**** Dataset extract

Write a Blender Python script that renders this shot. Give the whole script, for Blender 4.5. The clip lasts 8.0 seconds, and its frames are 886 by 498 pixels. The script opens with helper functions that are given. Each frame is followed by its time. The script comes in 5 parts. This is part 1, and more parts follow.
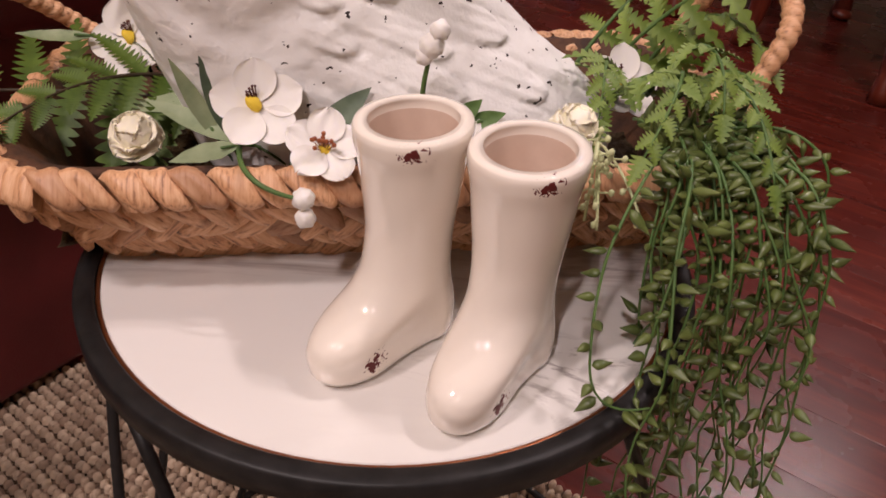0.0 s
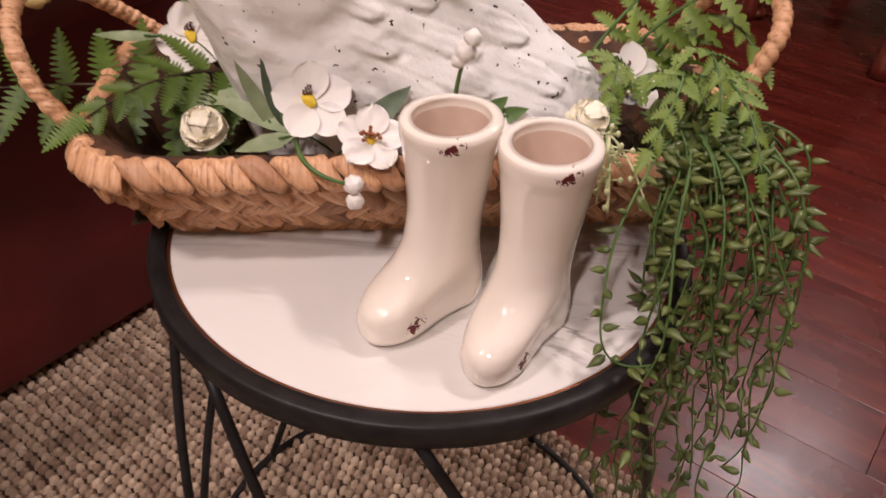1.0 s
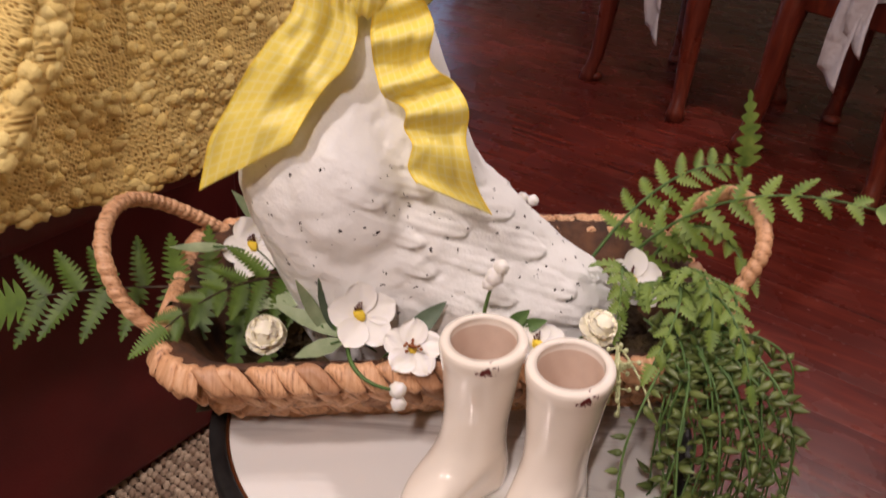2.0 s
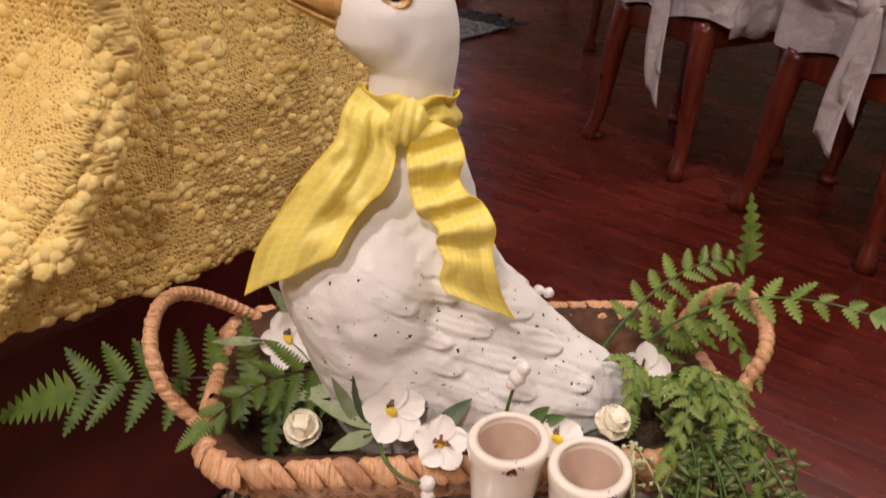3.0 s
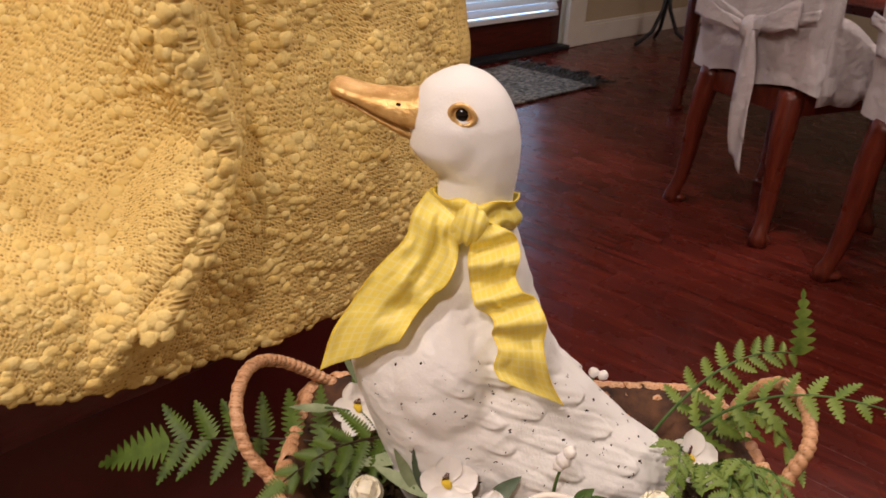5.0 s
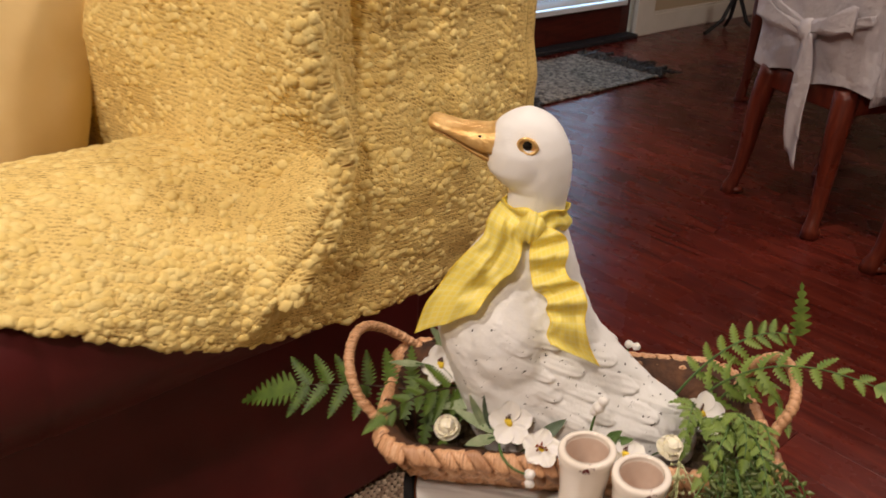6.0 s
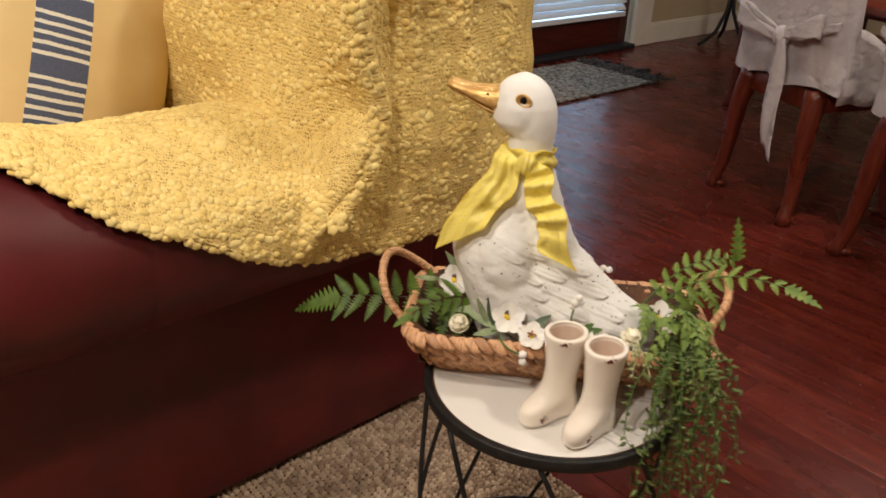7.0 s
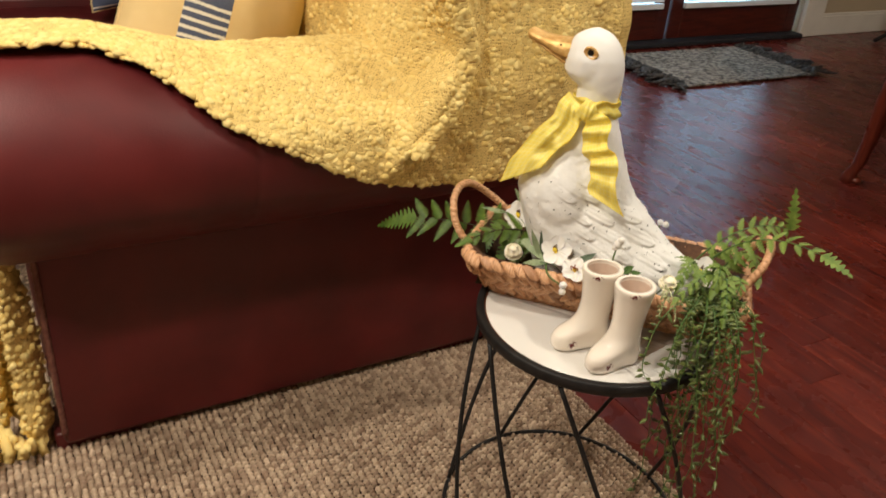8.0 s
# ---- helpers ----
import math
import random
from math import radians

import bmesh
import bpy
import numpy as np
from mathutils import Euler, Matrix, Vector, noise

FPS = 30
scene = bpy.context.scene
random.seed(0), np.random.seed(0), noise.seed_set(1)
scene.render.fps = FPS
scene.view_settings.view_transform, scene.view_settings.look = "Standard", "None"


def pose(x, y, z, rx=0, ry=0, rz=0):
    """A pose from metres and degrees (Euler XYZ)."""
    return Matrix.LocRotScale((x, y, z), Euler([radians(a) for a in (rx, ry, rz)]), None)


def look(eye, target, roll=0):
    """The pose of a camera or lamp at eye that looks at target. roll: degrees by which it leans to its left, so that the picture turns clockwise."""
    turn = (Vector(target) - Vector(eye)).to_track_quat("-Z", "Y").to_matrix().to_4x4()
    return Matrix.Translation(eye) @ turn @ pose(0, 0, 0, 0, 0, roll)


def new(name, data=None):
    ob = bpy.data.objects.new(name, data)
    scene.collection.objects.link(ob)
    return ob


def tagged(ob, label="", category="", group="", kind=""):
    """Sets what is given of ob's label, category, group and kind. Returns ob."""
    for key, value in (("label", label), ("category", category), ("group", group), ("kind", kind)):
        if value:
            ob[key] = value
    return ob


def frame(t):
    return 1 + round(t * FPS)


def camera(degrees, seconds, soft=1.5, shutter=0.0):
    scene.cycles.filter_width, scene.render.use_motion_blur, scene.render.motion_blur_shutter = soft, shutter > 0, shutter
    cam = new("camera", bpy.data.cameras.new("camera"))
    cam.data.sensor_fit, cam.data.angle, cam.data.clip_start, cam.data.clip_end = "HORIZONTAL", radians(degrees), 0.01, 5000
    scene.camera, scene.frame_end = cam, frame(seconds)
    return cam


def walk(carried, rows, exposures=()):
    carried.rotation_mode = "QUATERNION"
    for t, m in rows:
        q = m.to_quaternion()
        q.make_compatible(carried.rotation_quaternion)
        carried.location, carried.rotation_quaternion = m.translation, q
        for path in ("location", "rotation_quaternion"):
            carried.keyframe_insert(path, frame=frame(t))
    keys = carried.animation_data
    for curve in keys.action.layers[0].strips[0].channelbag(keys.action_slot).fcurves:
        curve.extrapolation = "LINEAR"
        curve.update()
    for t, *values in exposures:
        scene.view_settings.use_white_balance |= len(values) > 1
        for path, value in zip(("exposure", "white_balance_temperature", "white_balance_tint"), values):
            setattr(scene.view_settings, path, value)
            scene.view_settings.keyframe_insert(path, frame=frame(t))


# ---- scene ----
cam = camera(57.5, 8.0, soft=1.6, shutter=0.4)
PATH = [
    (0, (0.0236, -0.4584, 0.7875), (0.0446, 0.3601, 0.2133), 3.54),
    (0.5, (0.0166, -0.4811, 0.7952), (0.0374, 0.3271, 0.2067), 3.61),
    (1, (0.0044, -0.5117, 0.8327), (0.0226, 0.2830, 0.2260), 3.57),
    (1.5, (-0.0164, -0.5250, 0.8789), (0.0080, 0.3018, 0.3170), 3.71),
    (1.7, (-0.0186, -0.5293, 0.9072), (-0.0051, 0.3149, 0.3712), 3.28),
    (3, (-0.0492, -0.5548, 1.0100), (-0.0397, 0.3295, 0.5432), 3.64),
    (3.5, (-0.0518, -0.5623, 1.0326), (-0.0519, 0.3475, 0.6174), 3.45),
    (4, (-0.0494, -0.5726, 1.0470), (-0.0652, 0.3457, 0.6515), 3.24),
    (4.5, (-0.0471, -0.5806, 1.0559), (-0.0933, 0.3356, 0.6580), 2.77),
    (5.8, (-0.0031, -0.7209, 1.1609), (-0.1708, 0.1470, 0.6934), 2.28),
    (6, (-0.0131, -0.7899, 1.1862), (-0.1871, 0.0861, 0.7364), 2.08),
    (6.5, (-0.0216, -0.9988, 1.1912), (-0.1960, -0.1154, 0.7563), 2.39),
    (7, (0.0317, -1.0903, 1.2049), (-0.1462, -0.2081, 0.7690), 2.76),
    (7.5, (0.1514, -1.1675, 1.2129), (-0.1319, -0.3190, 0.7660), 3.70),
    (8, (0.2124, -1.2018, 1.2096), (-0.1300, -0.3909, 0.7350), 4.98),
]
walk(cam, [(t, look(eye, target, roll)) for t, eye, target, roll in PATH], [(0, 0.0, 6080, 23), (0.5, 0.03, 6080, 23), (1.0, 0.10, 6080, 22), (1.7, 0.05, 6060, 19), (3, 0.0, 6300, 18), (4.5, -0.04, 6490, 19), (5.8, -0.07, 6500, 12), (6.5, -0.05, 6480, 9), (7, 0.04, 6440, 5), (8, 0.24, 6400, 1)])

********

*Goal*:
Select and copy each line from the data that includes the word "import".

*Answer in full*:
import math
import random
from math import radians
import bmesh
import bpy
import numpy as np
from mathutils import Euler, Matrix, Vector, noise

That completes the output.